A Chill Breeze…

April 27, 2012

As I was driving home from the store last night, I had my car windows down and Ingrid Michaelson on my radio. The song “Die Alone” came on the radio and I began to feel the crisp chilly air whipping through the window. I caught myself breathing it in… big, deep inhales… letting the coolness fill up every corner of my body and slowly releasing it along with all my tension and stress. Had I not been driving I most likely would have closed my eyes and just sat quietly, reveling in the peace that filled me.
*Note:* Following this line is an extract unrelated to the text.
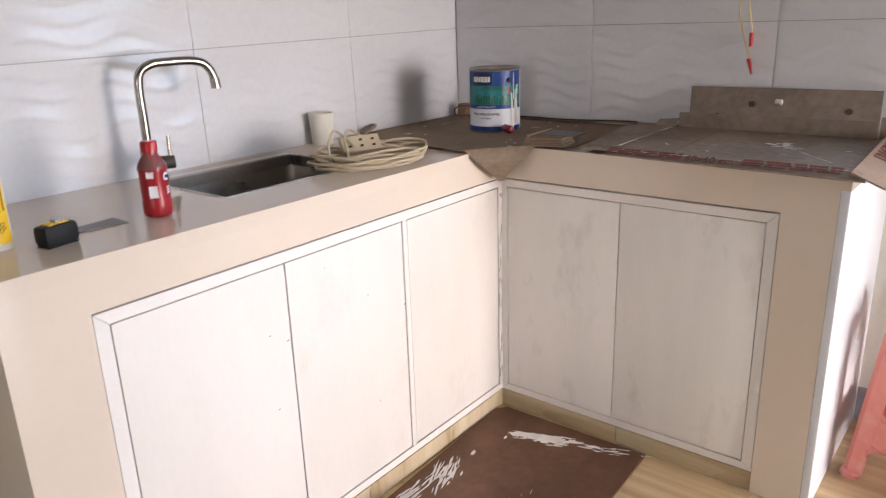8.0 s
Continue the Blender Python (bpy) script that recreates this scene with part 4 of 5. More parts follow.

I love nights like this. It’s probably why I love fall so much. I love cool breezes. I love the sensation I get when a chilly breeze hits me… the way it seems to pass right through me and chill me to my core. It’s the type of feeling that makes you feel like bundling up in comfy sweaters or cuddling on the couch enveloped in a warm fuzzy blanket. I love feeling as though my oversized sweater and fuzzy blanket are hugging me with warmth. It’s such a friendly, happy feeling to me.

But the other reason I love the chill breeze it because of the things it reminds me. To be chilled so deeply to have it penetrate me clean through reminds me that I am only human, that I am fragile, and that there are far bigger and greater things at work in the world than me. It cleanses me of my worries (if only for a moment) because I’ve been reminded that there is someone watching out for me. Someone who has a plan for me. Someone who knows what’s best for me. And it helps me to be at peace with my current situation, whatever that may be. It helps me remember that I am loved by someone who knows me much better than I know myself… And that is a comforting thought.

I hope you all are having a Fine Friday and that you have a wonderful weekend! Enjoy yourself and spend some time with those you love!